Cela veut dire qu’il faudra former certaines forces de police. Il n’y a pas de raison de penser que la BAC par exemple ne puisse pas recevoir une formation spécifique pour intervenir de manière systématique en cas d’urgence absolue. Il faut rappeler ici que beaucoup de ces terroristes ont été des criminels avant d’être des terroristes et que les forces de polices sont déjà parfois confrontés a l’hyper-violence de certains criminels qui n’hésitent pas à leur tirer dessus à l’arme de guerre.
Il faut également poser la question de la formation des unités militaires déployées dans le cadre du plan Vigipirate. S’il n’y a pas lieu de douter de la qualité de leur formation militaire, il faut s’assurer qu’elles reçoivent un entrainement anti-terroriste spécifique pour qu’elles puissent elles aussi intervenir en cas d’urgence. La particularité de cette formation est d’apprendre à intervenir dans un environnement où les terroristes sont au milieu de nombreux civils.

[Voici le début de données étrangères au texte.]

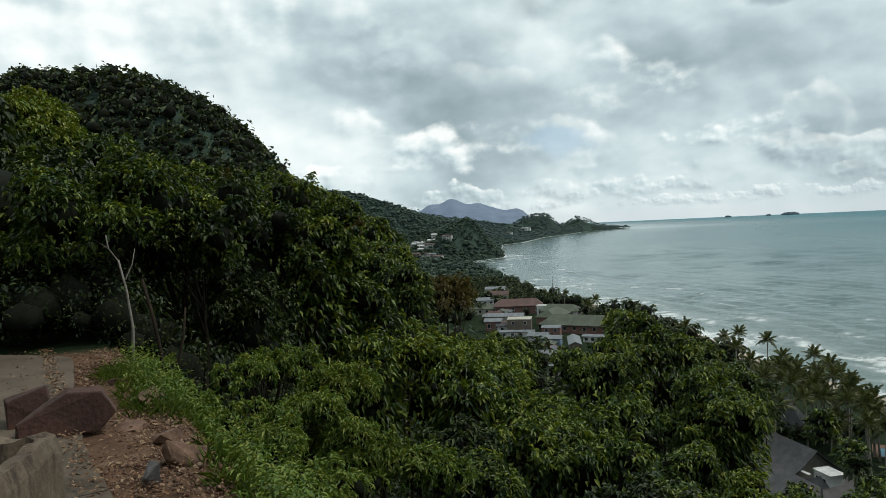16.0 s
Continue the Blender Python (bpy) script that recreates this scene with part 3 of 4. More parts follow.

Enfin à l’heure où les autorités parlent de l’importance de la résilience de la population civile, il faut poser la question de l’éducation de cette population civile. Vivre avec le terrorisme s’apprend et c’est un travail de longue haleine. Il faut enseigner la vigilance et les gestes qui sauvent très tôt – probablement à partir du collège et certainement à partir du Lycée. Il ne s’agit bien sûr pas de former des petits soldats mais tout simplement de bons citoyens. Il faut rappeler ici que l’écrasante majorité des victimes de ce type d’attentat meurent d’hémorragie. Il y a bien sur toujours des blessés qu’on ne peut pas sauver mais il y en a beaucoup d’autres qu’un simple garrot appliqué correctement et immédiatement peut sauver.
On ne transformera pas de simples gardiens de la paix en super-gendarmes du GIGN, ni de jeunes étudiants en urgentistes mais on peut et on se doit de commencer à changer les mentalités quand il s’agit du terrorisme. La crème de la crème de l’antiterrorisme ne sera pas toujours là au bon endroit au bon moment. En les attendant, ce seront les Français du quotidien qui seront les véritables remparts contre ce terrorisme. Des civils vigilants, des gardiens de la paix, des serveurs de cafés et des jeunes gens qui choisissent de se dresser contre cette nouvelle barbarie.